Contribute the Maximum to Retirement Accounts – Elective deferrals you make to employer-sponsored 401(k) plans or similar workplace retirement programs for 2011 must be made by Dec. 31. However, you have until April 17, 2012, to set up a new IRA or add money to an existing IRA and still have it count for 2011. You normally can contribute up to $5,000 to a traditional or Roth IRA, and up to $6,000 if age 50 or over. The Saver’s Credit, also known as the Retirement Savings Contribution Credit, is also available to low- and moderate-income workers who voluntarily contribute to an IRA or workplace retirement plan. The maximum Saver’s Credit is $1,000, and $2,000 for married couples, but the amount allowed could be reduced or eliminated for some taxpayers in part because of the impact of other deductions and credits.
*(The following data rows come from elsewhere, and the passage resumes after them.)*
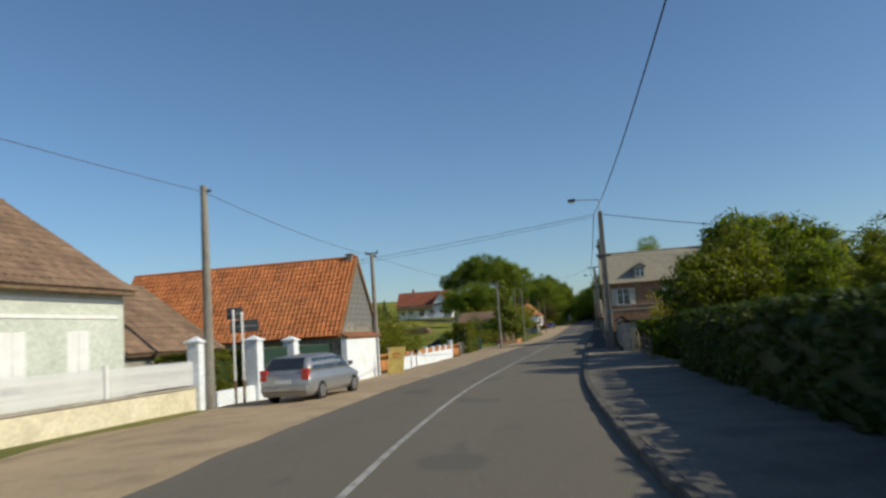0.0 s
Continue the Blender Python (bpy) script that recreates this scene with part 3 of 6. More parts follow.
def concrete_pole(name, x, y, h, label, turn=0, lean=0.0, lamp=None, arms=(), ground=None, width=0.30, web=0.0, deep=0.11):
    """A tapered concrete pole of two ribs joined by rungs, the way power companies cast them."""
    ob = thing(name, pose(x, y, (ground_z(x, y) if ground is None else ground), 0, lean, turn), label, "utility pole", "poles along the street")
    for s in (-1, 1):
        bm = bmesh.new()
        prism(bm, [(s * width, -0.5), (s * (width - 0.075), -0.5), (s * 0.05, h), (s * 0.13, h)], -deep, deep, "y")
        part("rib", bm, POLE_CONCRETE, ob)
    n = int(h / 0.62)
    for k in range(n):
        z = 0.3 + k * (h - 0.5) / n
        wz = (width - 0.05) * (1 - z / h) + 0.07
        part("rung", boxed(-wz, wz, -deep * 0.77, deep * 0.77, z, z + (0.16 if k < n - 4 else 0.5), bevel=0), POLE_CONCRETE, ob)
    if web:
        part("web", prism(bmesh.new(), [(-width + 0.06, web * h), (width - 0.06, web * h), (0.06, h), (-0.06, h)] if web > 0.02 else [(-width + 0.03, -0.3), (width - 0.03, -0.3), (0.06, h), (-0.06, h)], -0.05, 0.05, "y"), POLE_CONCRETE, ob)
    for z, half, yy in arms:
        arm = part("crossarm", boxed(-half, half, -0.14, -0.09, z - 0.04, z + 0.04), DARK_METAL, ob)
        for s in (-1, -0.6, 0.6, 1):
            part("insulator", rod(bmesh.new(), (s * half * 0.94, -0.115, z + 0.04), (s * half * 0.94, -0.115, z + 0.16), 0.035, 0.025, 8), DARK_METAL, arm)
    if lamp:
        reach, lz = lamp
        arm = bmesh.new()
        rod(arm, (0, 0, h - 0.3), (0, 0, lz), 0.035, 0.035, 8)
        rod(arm, (0.0, 0, lz), (-reach, 0, lz + 0.08), 0.03, 0.025, 8)
        a = part("lamp_arm", arm, STEEL, ob)
        bm = boxed(-reach - 0.42, -reach + 0.06, -0.13, 0.13, lz - 0.02, lz + 0.16, bevel=0.05)
        part("lamp_head", bm, DARK_METAL, a)
        part("lamp_glass", boxed(-reach - 0.36, -reach - 0.02, -0.09, 0.09, lz - 0.07, lz - 0.015, bevel=0.02), LAMP_CLEAR, a)
    return ob


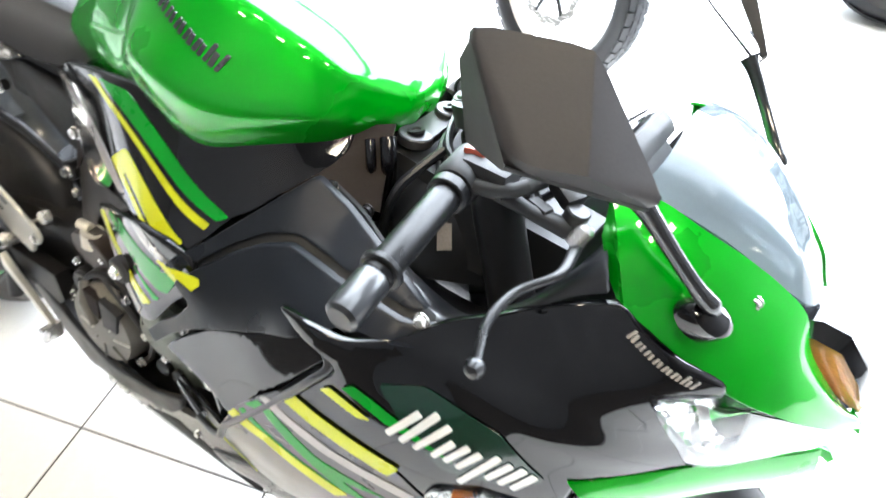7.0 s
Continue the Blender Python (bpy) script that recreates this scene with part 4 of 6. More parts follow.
both("duct_backing", Skin([(0.87, 0.50), (0.93, 0.60), (1.00, 0.66), (1.10, 0.725), (1.23, 0.745), (1.24, 0.640), (1.17, 0.540), (1.08, 0.480), (0.97, 0.44), (0.85, 0.40)], tps([(0.87, 0.45, -0.165), (0.93, 0.60, -0.185), (1.20, 0.75, -0.195), (1.12, 0.66, -0.185), (0.98, 0.46, -0.175), (1.0, 0.55, -0.17)]), 0.004, 0.003, 0.006).body(0.03, 0.004), BLACK_MATTE)
part("shoulder_bolt", bolt(1.195, -0.213, 0.771, 0.007), CHROME, bike)
pd = Skin([(0.866, 0.530), (0.892, 0.560), (0.943, 0.608), (1.0, 0.643), (1.052, 0.676), (1.086, 0.699), (1.110, 0.720), (1.138, 0.716), (1.125, 0.694), (1.104, 0.670), (1.070, 0.618), (1.022, 0.555), (0.994, 0.518), (0.965, 0.528), (0.920, 0.530)], tps([(0.87, 0.53, -0.240), (0.943, 0.608, -0.233), (1.052, 0.676, -0.236), (1.125, 0.71, -0.240), (1.03, 0.61, -0.250), (1.09, 0.665, -0.246), (0.99, 0.53, -0.256), (0.93, 0.54, -0.246)]), 0.004, 0.003, 0.012)
duct, _ = both("fairing_duct", pd.body(0.012, 0.006), BLACK_GLOSS, "gloss black recessed fairing duct")
part("duct_bracket", tube([(0.872, -0.205, 0.520), (0.900, -0.212, 0.506), (0.933, -0.217, 0.500), (0.985, -0.250, 0.508)], [0.012, 0.012, 0.013, 0.009], 12, 4), BLACK_GLOSS, bike)
both("duct_lip", tube([(0.930, -0.240, 0.448), (0.890, -0.224, 0.436), (0.852, -0.208, 0.424)], [0.0055, 0.006, 0.006], 10, 3), BLACK_GLOSS)
part("duct_bolt", bolt(0.933, -0.226, 0.500, 0.009), CHROME, bike)
both("duct_rim", tube([(1.096, -0.246, 0.723), (1.132, -0.261, 0.709), (1.118, -0.268, 0.681), (1.078, -0.270, 0.622), (1.030, -0.270, 0.556), (0.998, -0.268, 0.511), (0.982, -0.262, 0.474), (0.930, -0.246, 0.450)], 0.005, 10, 5), BLACK_SATIN)
# --- side fairing with the nose flank
e_plain = tps([(1.082, 0.637, -0.270), (1.126, 0.672, -0.264), (1.215, 0.605, -0.256), (0.88, 0.50, -0.226), (0.835, 0.38, -0.200), (1.0, 0.377, -0.220), (1.11, 0.42, -0.236), (1.243, 0.57, -0.248), (1.345, 0.630, -0.220), (1.368, 0.682, -0.206), (1.392, 0.794, -0.183), (1.20, 0.69, -0.252), (1.18, 0.73, -0.240), (1.225, 0.775, -0.212), (1.345, 0.85, -0.172), (1.456, 0.694, -0.130), (1.42, 0.665, -0.172), (1.0, 0.50, -0.262), (1.27, 0.80, -0.200), (1.30, 0.72, -0.226), (1.44, 0.800, -0.146), (1.056, 0.730, -0.250), (1.10, 0.730, -0.262), (1.15, 0.735, -0.258)])
RIDGE = np.array([(1.17, 0.752), (1.24, 0.752), (1.33, 0.728), (1.44, 0.705)])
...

Make a Qualified Charitable Distribution – If you are age 70½ or over, the qualified charitable distribution (QCD) allows you to make a distribution paid directly from your individual retirement account to a qualified charity, and exclude the amount from gross income. The maximum annual exclusion for QCDs is $100,000. The excluded amount can be used to satisfy any required minimum distributions that the individual must otherwise receive from their IRAs in 2011. This benefit is available even if you do not itemize deductions.
Don’t Overlook the Small Business Health Care Tax Credit – If you are a small employer who pays at least half of your employee health insurance premiums, you may qualify for a tax credit of up to 35 percent of the premiums paid. An employer with fewer than 25 full-time employees who pays an average wage of less than $50,000 a year may qualify. For more information see the Small Business Health Care Tax Credit page on IRS.gov.
And here is one final tip to remember: you should always save receipts and records related to your taxes. Good recordkeeping is a must because you need records to prepare your tax return, and it will help you to file quickly and accurately next year.